- **Task prompt**: Whenever a line contains the string "objects", copy it out of the entries.

[Rows from a dataset of clips and code]
※

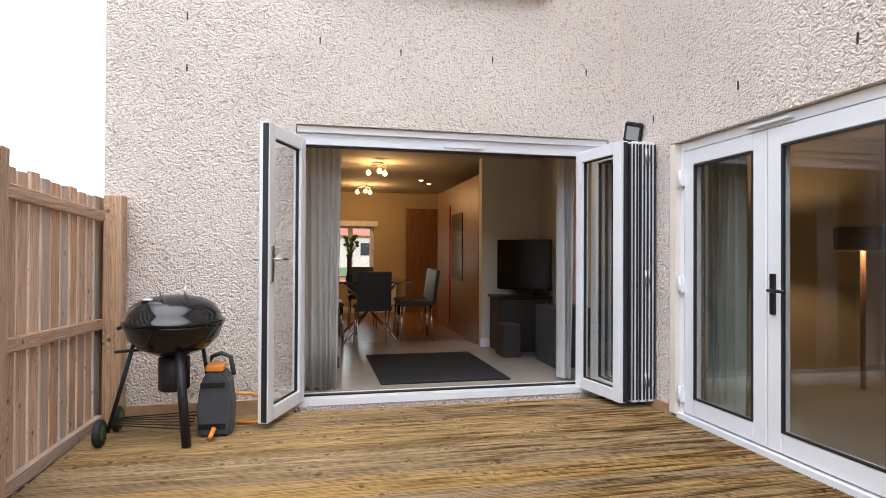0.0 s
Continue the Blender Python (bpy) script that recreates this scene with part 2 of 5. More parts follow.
    amount = nt.nodes.new("ShaderNodeMath")
    amount.operation = "MULTIPLY_ADD"
    amount.inputs[1].default_value, amount.inputs[2].default_value = 0.9 * grey, 0.1 * grey
    L(wrap.outputs["Value"], amount.inputs[0])
    both = nt.nodes.new("ShaderNodeMath")
    both.operation = "ADD"
    L(amount.outputs["Value"], both.inputs[0])
    L(wr.outputs["Result"], both.inputs[1])
    L(both.outputs["Value"], wm.inputs[0])
    L(mk.outputs[2], wm.inputs[6])
    mr = nt.nodes.new("ShaderNodeMapRange")
    mr.inputs["To Min"].default_value, mr.inputs["To Max"].default_value = 1 - per_object, 1 + per_object
    L(oi.outputs["Random"], mr.inputs["Value"])
    hs = nt.nodes.new("ShaderNodeHueSaturation")
    L(mr.outputs["Result"], hs.inputs["Value"])
    tone = nt.nodes.new("ShaderNodeMapRange")
    tone.inputs["To Min"].default_value, tone.inputs["To Max"].default_value = 1.08, 0.82
    L(wrap.outputs["Value"], tone.inputs["Value"])
    L(tone.outputs["Result"], hs.inputs["Saturation"])
    L(wm.outputs[2], hs.inputs["Color"])
    last = hs.outputs["Color"]
    if stain:
        sn = nt.nodes.new("ShaderNodeTexNoise")
        sn.inputs["Scale"].default_value, sn.inputs["Detail"].default_value = 1.1, 8
        smap = nt.nodes.new("ShaderNodeMapping")
        smap.inputs["Scale"].default_value = (2.2, 34.0, 1)
        L(shift.outputs["Vector"], smap.inputs["Vector"])
        L(smap.outputs["Vector"], sn.inputs["Vector"])
        sr = nt.nodes.new("ShaderNodeMapRange")
        sr.inputs["From Min"].default_value, sr.inputs["From Max"].default_value = 0.44, 0.64
        sr.inputs["To Max"].default_value = stain
        L(sn.outputs["Fac"], sr.inputs["Value"])
        sm = nt.nodes.new("ShaderNodeMix")
        sm.data_type, sm.blend_type = "RGBA", "MULTIPLY"
        sm.inputs[7].default_value = (0.26, 0.19, 0.1, 1)
        geo = nt.nodes.new("ShaderNodeNewGeometry")
        wet = nt.nodes.new("ShaderNodeTexNoise")
        wet.inputs["Scale"].default_value, wet.inputs["Detail"].default_value = 0.8, 6
        L(geo.outputs["Position"], wet.inputs["Vector"])
        sep = nt.nodes.new("ShaderNodeSeparateXYZ")
        L(geo.outputs["Position"], sep.inputs["Vector"])
        lean = nt.nodes.new("ShaderNodeMath")
        lean.operation = "MULTIPLY_ADD"
        lean.inputs[1].default_value = 0.16
        L(sep.outputs["X"], lean.inputs[0])
        L(wet.outputs["Fac"], lean.inputs[2])
        wetr = nt.nodes.new("ShaderNodeMapRange")
        wetr.inputs["From Min"].default_value, wetr.inputs["From Max"].default_value = 0.38, 0.68
        wetr.inputs["To Min"].default_value, wetr.inputs["To Max"].default_value = 0.3, 1.25
        L(lean.outputs["Value"], wetr.inputs["Value"])
        prod = nt.nodes.new("ShaderNodeMath")
        prod.operation, prod.use_clamp = "MULTIPLY", True
        L(sr.outputs["Result"], prod.inputs[0])
        L(wetr.outputs["Result"], prod.inputs[1])
        L(prod.outputs["Value"], sm.inputs[0])
        L(last, sm.inputs[6])
        last = sm.outputs[2]
    L(last, b.inputs["Base Color"])
    bp = nt.nodes.new("ShaderNodeBump")
    bp.inputs["Strength"].default_value, bp.inputs["Distance"].default_value = 0.5, 0.005
    L(frac.outputs["Value"], bp.inputs["Height"])
    L(bp.outputs["Normal"], b.inputs["Normal"])
    return m


def glass(name, rough=0.0, tint=(0.97, 0.985, 0.98)):
    m = bpy.data.materials.new(name)
    m.use_nodes = True
    b = m.node_tree.nodes["Principled BSDF"]
    b.inputs["Base Color"].default_value = (*tint, 1)
    b.inputs["Roughness"].default_value = rough
    b.inputs["IOR"].default_value = 1.5
    b.inputs["Transmission Weight"].default_value = 1.0
    return m


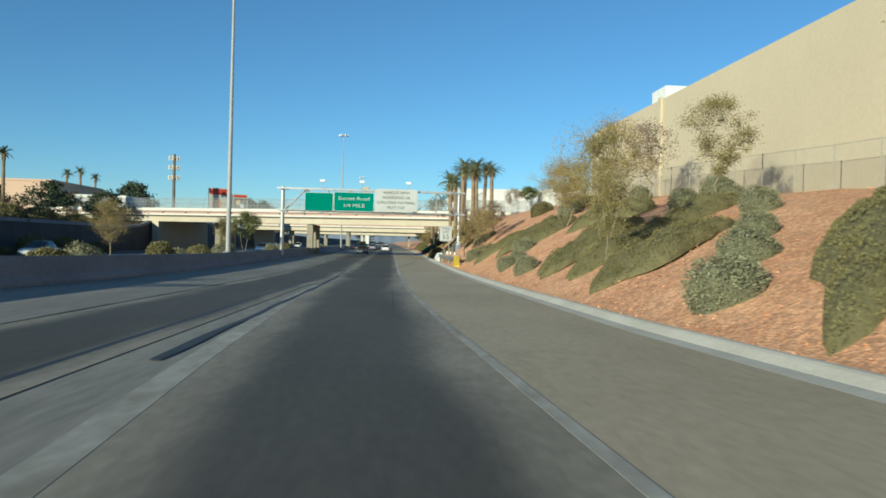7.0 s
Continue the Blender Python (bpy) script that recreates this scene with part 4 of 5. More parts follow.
# median and far side
for key, x, y, h, turn, wide, z in (("young_b", -15.9, 241, 1.75, 0, 0.85, None), ("mesquite_b", -20.5, 211, 1.0, 20, 0.9, 0.0), ("vase", -15.5, 228.5, 0.85, 40, 0.8, None), ("mesquite_a", -33.5, 150, 0.7, 20, 1.2, None), ("mesquite_b", -34, 86, 1.0, 20, 1.4, None),
                                    ("mesquite_a", -34, 120, 0.8, 60, 1.2, None), ("rusty", -46.6, 236, 1.3, 0, 1.3, None), ("rusty", -53, 235, 1.1, 50, 1.6, None), ("rusty", -51, 257, 1.2, 120, 1.5, None), ("rusty", -48, 245, 1.3, 220, 1.3, None),
                                    ("dark_round", -52, 200, 0.65, 0, 1.4, 4.0), ("rusty", -56, 205, 1.2, 0, 1.9, None), ("rusty", -46, 222, 0.9, 10, 1.5, None), ("dark_round", -50, 215, 0.5, 90, 1.3, None), ("rusty", -60, 247, 1.3, 10, 1.5, None),
                                    ("dark_round", -44.5, 274.5, 0.85, 0, 1.5, None), ("dark_round", -52, 272, 1.1, 70, 1.3, None), ("rusty", -47, 268, 0.9, 70, 1.7, None), ("dark_round", -65, 348, 1.45, 0, 1.25, 7), ("dark_round", -62.5, 345, 1.35, 60, 1.2, 7),
                                    ("dark_round", -46.6, 404, 1.2, 0, 1.6, 8), ("dark_round", -52, 404, 1.1, 70, 1.4, 8), ("dark_round", -41, 404, 1.1, 170, 1.4, 8), ("dark_round", -35.5, 386, 0.95, 0, 1.1, 6), ("dark_round", -38.5, 388, 1.0, 60, 1.0, 6.5),
                                    ("dark_round", -32.0, 385, 0.75, 60, 1.1, 6.0), ("dark_round", -42, 387, 1.05, 160, 1.2, 7), ("dark_round", -46, 388, 1.1, 210, 1.2, 7.5), ("rusty", -68, 158, 1.1, 0, 1.0, None), ("rusty", -58, 170, 1.0, 40, 1.3, None),
                                    ("rusty", -60, 300, 1.5, 0, 1.4, 5), ("dark_round", -70, 290, 0.9, 0, 1.2, 5), ("dark_round", -58, 320, 0.9, 0, 1.4, 5)):
    plant(key, x, y, h, turn, z=z, wide=wide)
for k in range(26):
    a = k * 37 % 26
    plant("dark_round", -300 + a * 24 + 7 * math.sin(k * 5), 640 + 60 * math.sin(k * 3.3), 1.6 + 0.5 * math.sin(k), k * 40, z=2, wide=1.5)


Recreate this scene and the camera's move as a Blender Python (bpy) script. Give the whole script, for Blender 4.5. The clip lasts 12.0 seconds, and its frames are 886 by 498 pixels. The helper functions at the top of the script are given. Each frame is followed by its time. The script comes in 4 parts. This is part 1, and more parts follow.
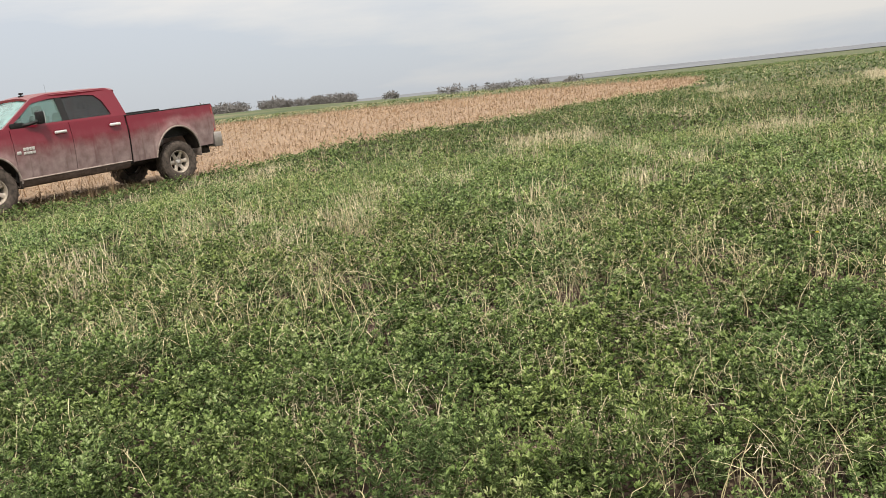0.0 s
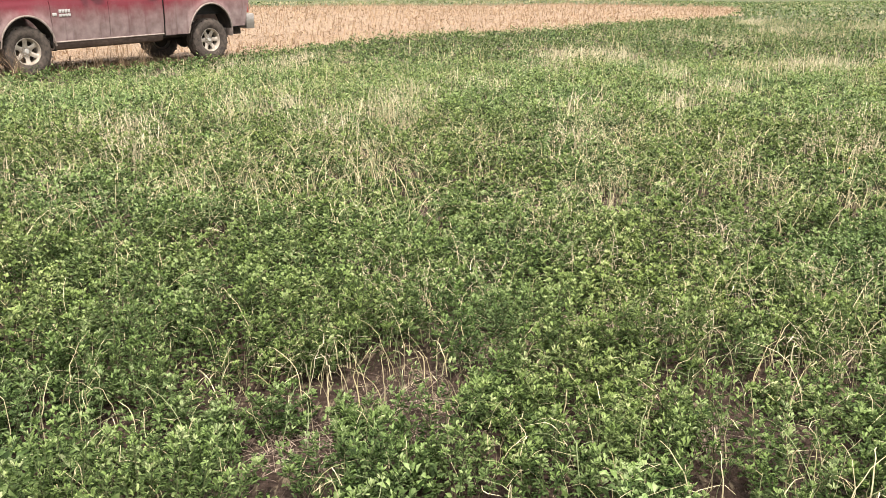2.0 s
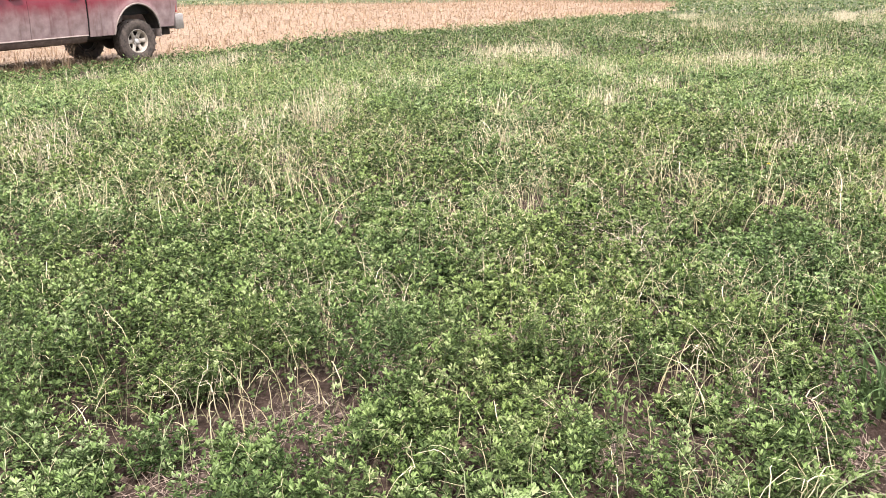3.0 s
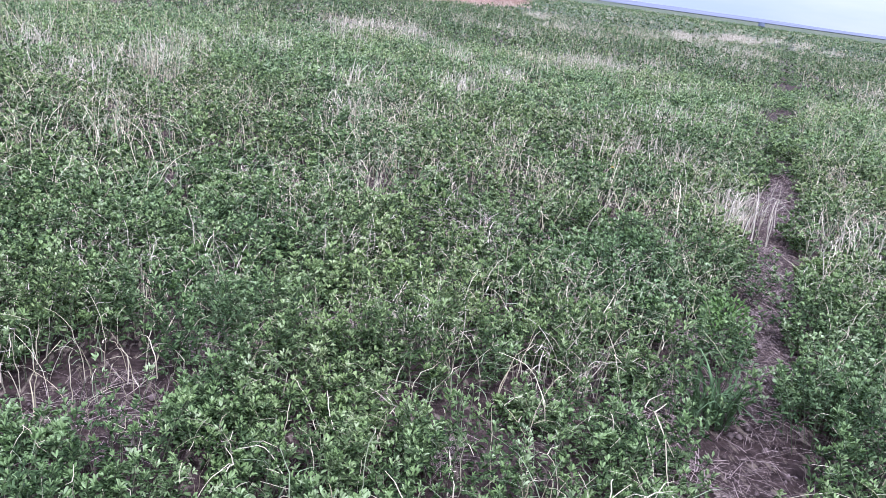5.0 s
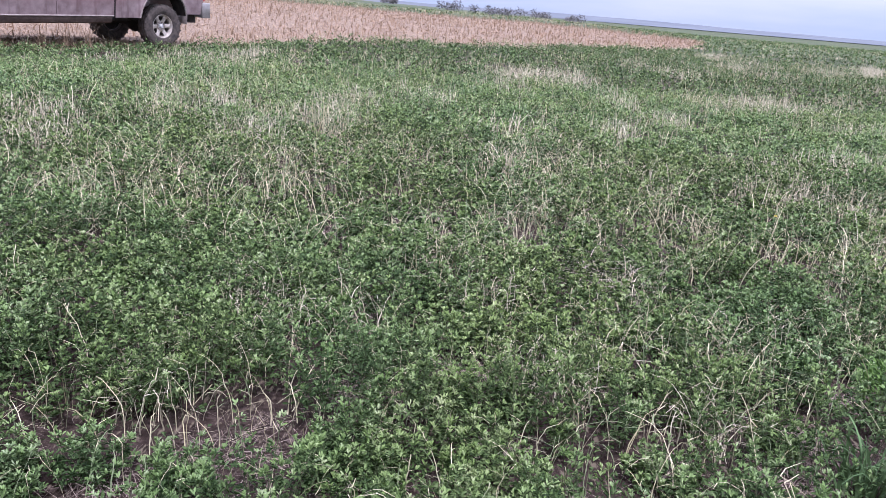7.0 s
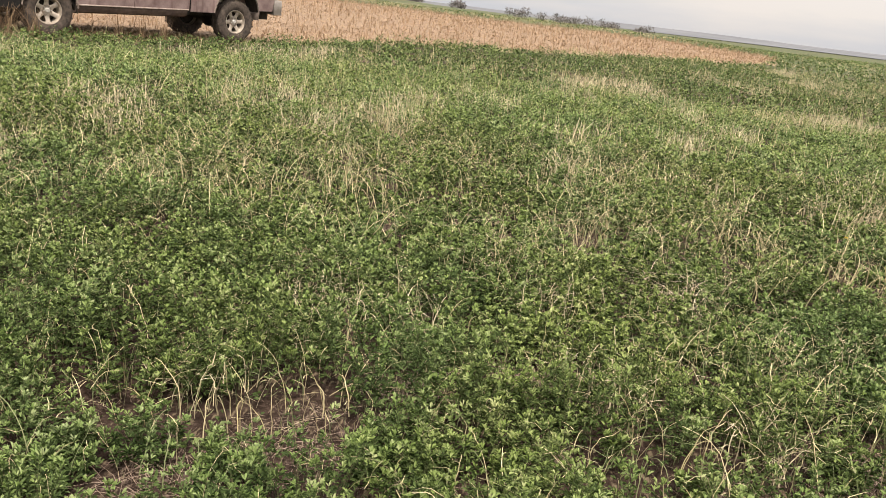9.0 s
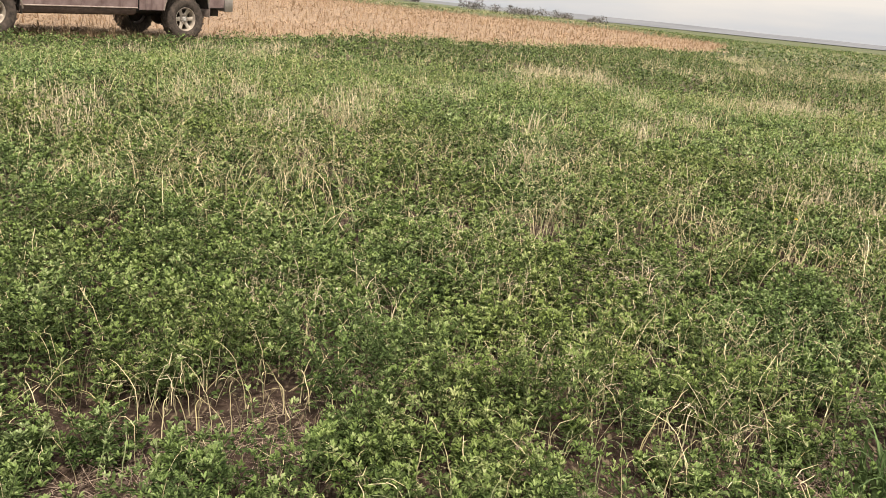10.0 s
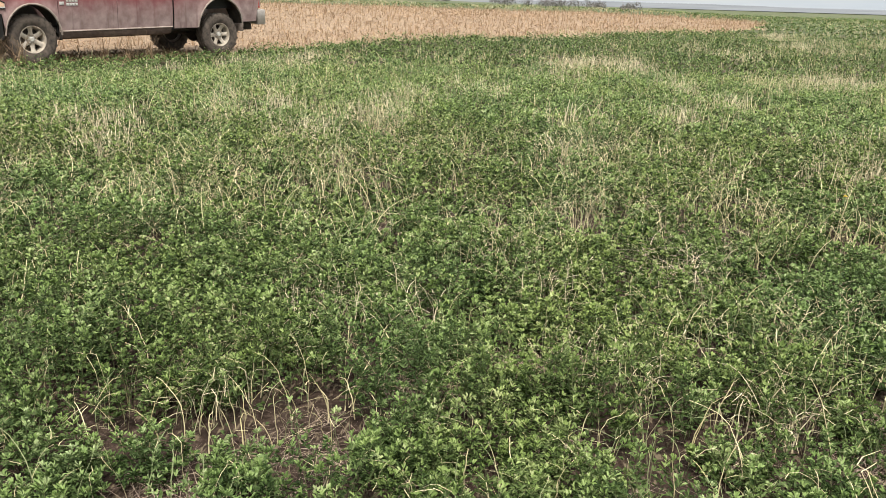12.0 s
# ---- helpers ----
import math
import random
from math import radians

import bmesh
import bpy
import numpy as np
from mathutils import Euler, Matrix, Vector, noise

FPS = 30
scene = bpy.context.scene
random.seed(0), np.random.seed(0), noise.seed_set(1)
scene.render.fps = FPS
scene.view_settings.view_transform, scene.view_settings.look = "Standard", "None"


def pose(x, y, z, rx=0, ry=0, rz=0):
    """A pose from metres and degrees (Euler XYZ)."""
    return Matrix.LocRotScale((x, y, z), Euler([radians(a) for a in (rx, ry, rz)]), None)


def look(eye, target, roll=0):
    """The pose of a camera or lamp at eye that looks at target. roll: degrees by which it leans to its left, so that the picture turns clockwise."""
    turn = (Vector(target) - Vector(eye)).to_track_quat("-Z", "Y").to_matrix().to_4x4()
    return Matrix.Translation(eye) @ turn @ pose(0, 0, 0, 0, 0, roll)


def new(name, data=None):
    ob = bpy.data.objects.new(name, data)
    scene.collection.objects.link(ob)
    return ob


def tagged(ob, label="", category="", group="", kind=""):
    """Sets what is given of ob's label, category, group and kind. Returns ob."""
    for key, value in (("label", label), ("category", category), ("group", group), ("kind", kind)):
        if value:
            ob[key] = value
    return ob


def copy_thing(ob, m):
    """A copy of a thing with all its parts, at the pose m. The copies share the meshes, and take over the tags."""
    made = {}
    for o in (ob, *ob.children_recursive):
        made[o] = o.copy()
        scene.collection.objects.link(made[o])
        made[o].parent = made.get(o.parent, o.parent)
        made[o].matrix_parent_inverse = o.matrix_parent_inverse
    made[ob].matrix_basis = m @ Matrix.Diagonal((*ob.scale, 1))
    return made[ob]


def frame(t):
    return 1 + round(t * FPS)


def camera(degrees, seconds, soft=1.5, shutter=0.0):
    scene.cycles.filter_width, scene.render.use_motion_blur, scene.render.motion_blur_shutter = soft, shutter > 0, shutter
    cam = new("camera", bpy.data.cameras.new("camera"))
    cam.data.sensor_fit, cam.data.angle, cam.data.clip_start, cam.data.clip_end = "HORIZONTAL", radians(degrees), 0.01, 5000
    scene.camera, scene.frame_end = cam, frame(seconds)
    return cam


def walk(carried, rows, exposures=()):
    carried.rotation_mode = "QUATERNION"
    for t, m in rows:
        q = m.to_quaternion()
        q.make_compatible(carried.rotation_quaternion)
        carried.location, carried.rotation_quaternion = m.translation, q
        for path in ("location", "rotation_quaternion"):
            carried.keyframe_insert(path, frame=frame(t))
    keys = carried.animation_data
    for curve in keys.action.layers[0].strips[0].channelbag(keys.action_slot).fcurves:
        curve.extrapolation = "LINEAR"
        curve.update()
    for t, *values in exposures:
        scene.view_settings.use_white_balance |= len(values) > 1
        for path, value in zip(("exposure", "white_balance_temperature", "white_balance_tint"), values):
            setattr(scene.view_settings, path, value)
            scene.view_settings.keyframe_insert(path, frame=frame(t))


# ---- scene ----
cam = camera(55.0, 12.0, soft=0.9)
PATH = [
    (0, (0.931, 0.345, 1.105), (0.862, 2.312, 0.747), -6.2),
    (0.5, (0.89, 0.32, 1.103), (0.652, 2.281, 0.787), -6.0),
    (1, (0.752, 0.166, 1.101), (0.498, 2.108, 0.696), -2.8),
    (1.5, (0.662, 0.074, 1.085), (0.476, 1.99, 0.541), 0.9),
    (2, (0.706, 0.059, 1.092), (0.616, 1.976, 0.527), -0.4),
    (2.5, (0.792, 0.111, 1.1), (0.815, 2.031, 0.539), -1.5),
    (2.7, (0.821, 0.142, 1.105), (0.854, 2.062, 0.545), -1.3),
    (4.3, (0.926, 0.359, 1.051), (0.965, 2.236, 0.361), 3.4),
    (4.5, (0.899, 0.367, 1.05), (1.067, 2.243, 0.375), 5.2),
    (5, (0.84, 0.357, 1.06), (1.257, 2.218, 0.459), 7.8),
    (5.5, (0.846, 0.335, 1.066), (1.371, 2.181, 0.502), 6.3),
    (6, (0.914, 0.323, 1.075), (1.322, 2.199, 0.513), 5.3),
    (6.5, (0.957, 0.291, 1.107), (1.087, 2.205, 0.541), 4.1),
    (7, (0.941, 0.311, 1.113), (0.956, 2.235, 0.57), 4.8),
    (7.5, (0.92, 0.315, 1.11), (0.875, 2.242, 0.576), 6.9),
    (7.7, (0.922, 0.311, 1.112), (0.843, 2.238, 0.581), 6.8),
    (9.3, (0.931, 0.325, 1.089), (0.816, 2.246, 0.543), 6.8),
    (9.5, (0.937, 0.318, 1.087), (0.837, 2.24, 0.542), 6.8),
    (10, (0.943, 0.317, 1.091), (0.92, 2.24, 0.542), 5.8),
    (10.5, (0.962, 0.337, 1.085), (1.022, 2.255, 0.522), 3.9),
    (11, (0.947, 0.331, 1.091), (0.976, 2.243, 0.505), 3.5),
    (11.5, (0.968, 0.341, 1.1), (0.884, 2.252, 0.516), 2.6),
    (12, (0.965, 0.344, 1.091), (0.837, 2.26, 0.532), 1.7),
]
EXPOSURES = [(0.0, 0.02, 6500, 10), (0.5, -0.26, 6500, 10), (1.0, 0.0, 6500, 10), (1.5, 0.48, 6430, 11), (2.5, 0.69, 6360, 12), (4.3, 1.24, 4800, 31), (4.55, 0.93, 4800, 31), (5.0, 0.44, 4720, 31), (5.5, 0.34, 4720, 30), (6.5, 0.30, 4720, 31), (7.0, 0.22, 5030, 27), (7.5, 0.14, 5300, 24), (9.3, 0.20, 6900, 13), (10.5, 0.23, 6850, 12), (11.0, 0.24, 6500, 8), (12.0, 0.27, 6300, 7)]
walk(cam, [(t, look(eye, target, roll)) for t, eye, target, roll in PATH], EXPOSURES)

# ---- world, sun ----
SUN_EL, SUN_AZ = 60.0, 172.0     # degrees above the horizon; compass bearing from +y, clockwise
sun = new("sun", bpy.data.lights.new("sun", "SUN"))
sun.data.energy, sun.data.angle, sun.data.color = 3.7, radians(8), (1.0, 0.92, 0.80)     # veiled by cloud
_a = radians(SUN_AZ)
sun.matrix_world = look((40 * math.sin(_a), 40 * math.cos(_a), 40 * math.tan(radians(SUN_EL))), (0, 0, 0))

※

- **Solution to this task**:
    ob = bpy.data.objects.new(name, data)
    scene.collection.objects.link(ob)
        scene.collection.objects.link(made[o])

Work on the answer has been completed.